Manual de exploração de uma escritora independente - Episódio 1: Fogo amigo
São muitas as agruras de ser
escritora independente, você não imagina. Observo colegas que se valem dos textões, desabafos on line, para se expressar, para não explodir de raiva e
frustração. Para ver se as pessoas se tocam, se aprendem alguma coisa e cessam
a postura extrativista de nossa persona como intelectuais públicas e também da produção
literária.
Ao iniciar esta crônica, pretendia
me juntar à crítica feita por escritoras e escritores independentes a esse modo
vigente de nos explorar, nós que constituímos o elo mais fragilizado e
desprotegido da cadeia produtiva do livro. Desejava fazer um texto único, um
decálogo, talvez. Ocorre que à medida que a escrita se desenrolava, percebi que
cada tópico daria um texto inteiro. Desse modo, apresento-lhes a primeira lição.
Apertem os cintos, vamos assumir o
controle da nave.
Aos e às colegas que já iniciaram
suas narrativas, sugiro que saiam do limite do textão e produzam ensaios, publiquem essas idéias em formatos mais
perenes, pois trata-se de labor intelectual muito significativo, capaz de mover
pedras grandes do caminho e de contribuir para a construção da memória do mundo
do livro, da literatura, da leitura e do mercado editorial, pela lente e pela
agência da escritora, do escritor, sem os quais o universo do livro não
existiria.
Vejamos como funciona o fogo
amigo, tática de exploração humana bastante praticada por aqueles que se valem
da condição de amigo, ou pelo menos de pessoa próxima, partícipe de convívio
antigo que gera certa solidariedade, que leva o extrativista de plantão a aproximar-se da autora da maneira humilde
para convidá-la a participar de um evento promovido por ele na universidade
onde leciona.
O promotor do evento dirá que
fulana ou cicrana já estiveram por lá, na tentativa de fazer com que a
escritora em ascensão se sinta importante.
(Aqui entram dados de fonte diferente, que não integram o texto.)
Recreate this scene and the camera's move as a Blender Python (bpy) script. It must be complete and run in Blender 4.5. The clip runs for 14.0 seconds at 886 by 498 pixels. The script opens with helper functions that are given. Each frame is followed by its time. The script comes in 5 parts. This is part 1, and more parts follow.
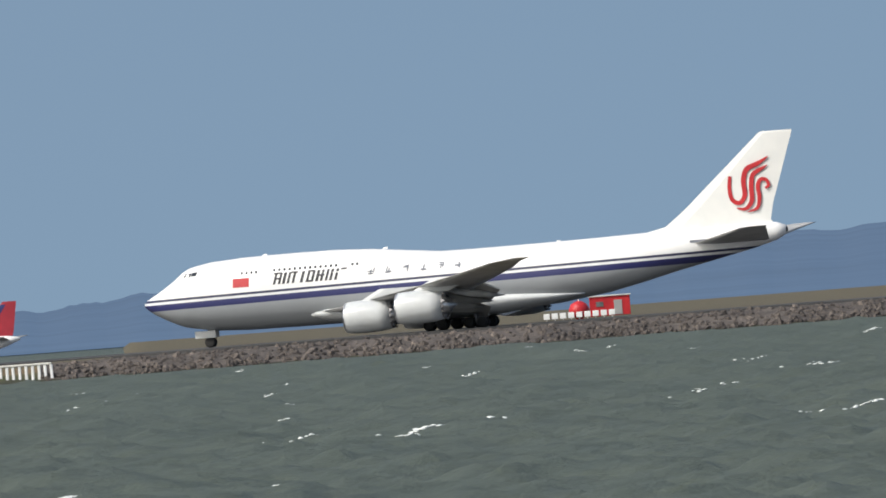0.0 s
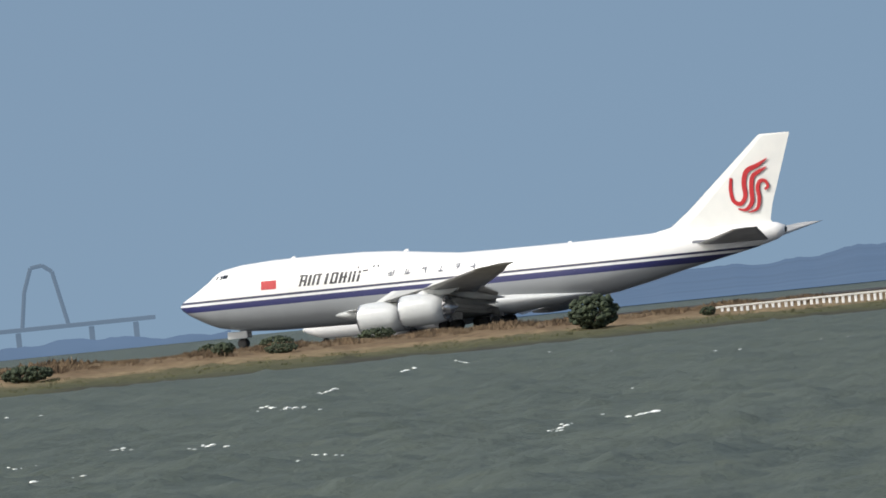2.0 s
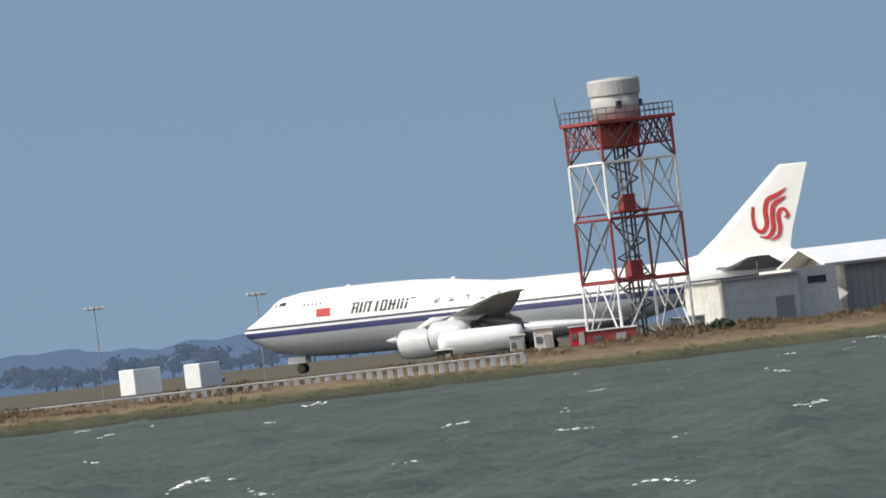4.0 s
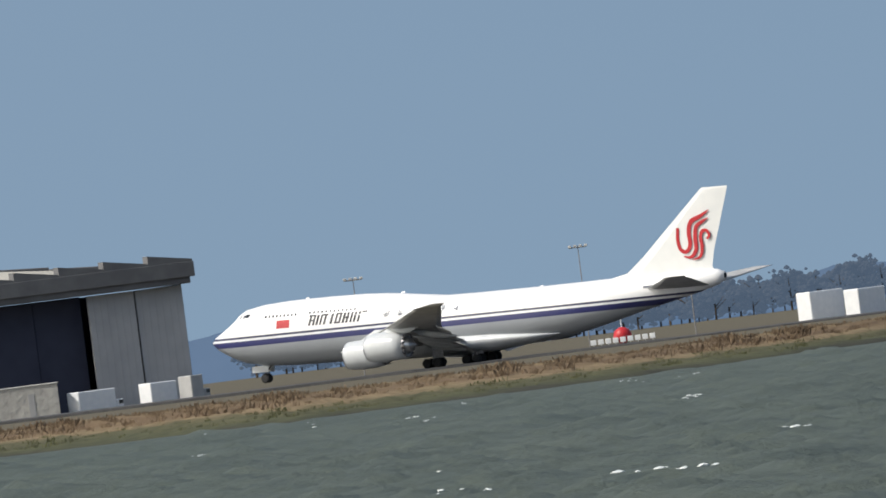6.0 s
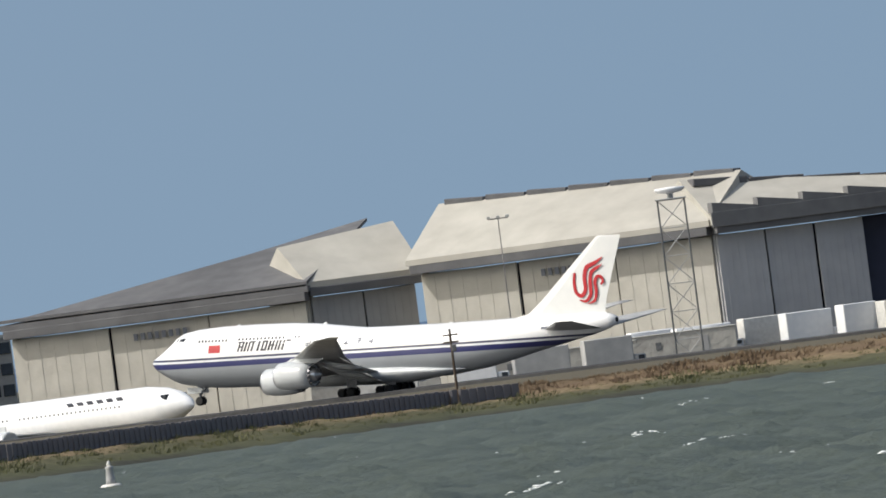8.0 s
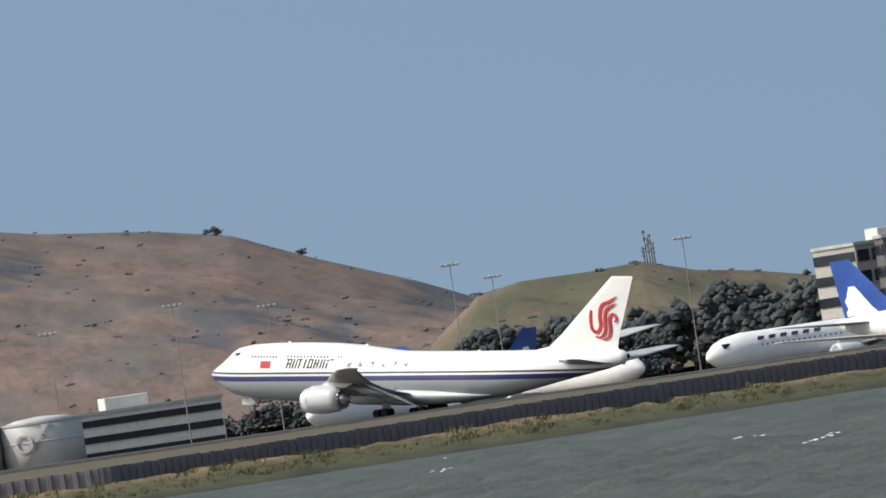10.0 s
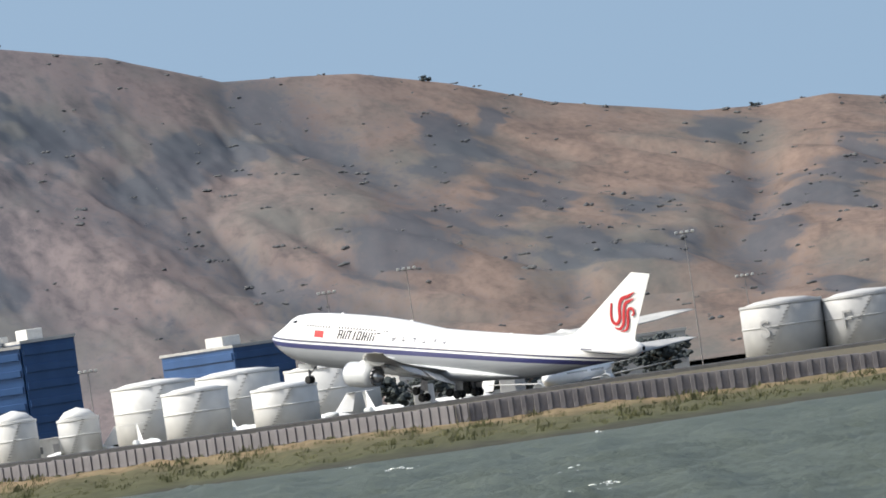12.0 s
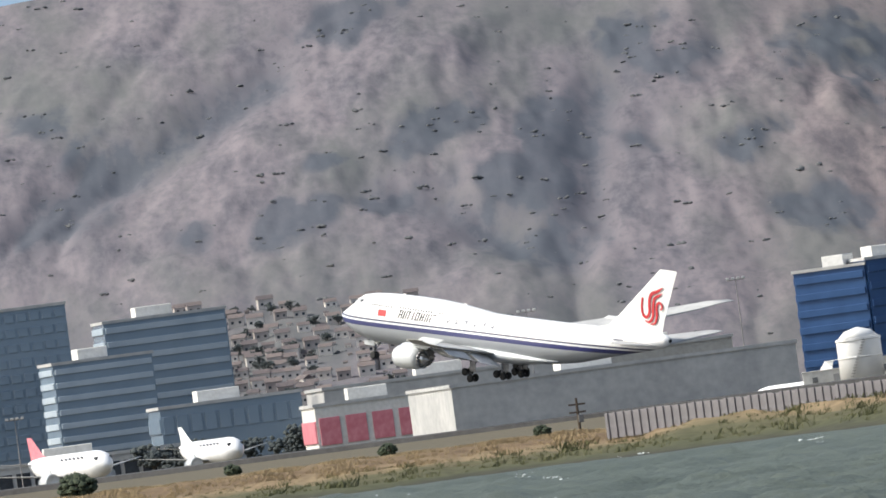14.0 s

Mal saberá o professor que as
mulheres citadas são intelectuais que a autora nem admira. Ela disfarçará o tédio e a certeza de
entrar em mais uma roubada, sabe Deus o
porquê. Mentira, ela também sabe. É porque foi constrangida pela dita amizade;
porque ela ainda acredita no imperativo de fortalecer os amigos pretos que trabalham
em universidades particulares e públicas; por querer ampliar seu público, vender
e fazer circular seus livros pelos vértices do mundo, porém, ela irá,
principalmente, porque confiou tratar-se de uma reunião de número significativo
de pessoas, resultado de uma divulgação ampla que, por si só, ventilaria o nome
da autora por muitos cantos. Doce ilusão.
Ela atenderá ao convite por não
saber ainda que o extrativista é um extrativista, e mentiroso, além de tudo. O
tal evento não existe, não passa de uma
reunião com as turmas para as quais o sujeito dá aulas. Ela entristecerá quando
vir que uma bolsista de iniciação científica controla a lista de presença,
liberando-a para assinatura só a partir das 21:00, conforme combinação prévia
feita com o professorzinho.
Mas não se enganem, mesmo na
condição de enganada acerca do evento que não existiu, a autora tinha plena
consciência de que quando o extrativista fizesse um evento de verdade, até com
pró-labore, quem sabe, ele não se lembraria dela. Este tipo de atividade é
reservada aos grandes nomes, aqueles com os quais ele possa fazer articulações para projetar-se na
carreira. Os que, como contrapartida, possam convidá-lo para compor bancas de
mestrado e doutorado em suas respectivas universidades; aqueles que possam acenar com convites para
publicar artigo em revistas acadêmicas; aqueles que possam oferecer-lhe
palestras, oficinas e cursos, remunerados ou não, mas em instituições de
prestígio, melhores do que a dele. Enfim, serão convites reservados àqueles possíveis
integrantes de bancas de seleção para o cargo de professor nas universidades
mais conceituadas e estáveis que povoam os sonhos de carreira acadêmica bem
sucedida do professor.
Mas mantenha a calma, bebê, segure
a ansiedade, a escritora não vai expor seu nome. Não é preciso. O importante é escancarar esse
tipo de comportamento para os que agem como você saberem que ninguém é bobo
nessa picaretagem. Todo mundo sabe qual será a próxima jogada. A gente sabe a quem se oferece uma carona num
carro de volta para casa como “pagamento” pelo trabalho, depois de o professor
ter posado de grande e importante frente aos estudantes, à medida que levou uma
escritora em ascensão como atração de zoológico de sua aula medíocre.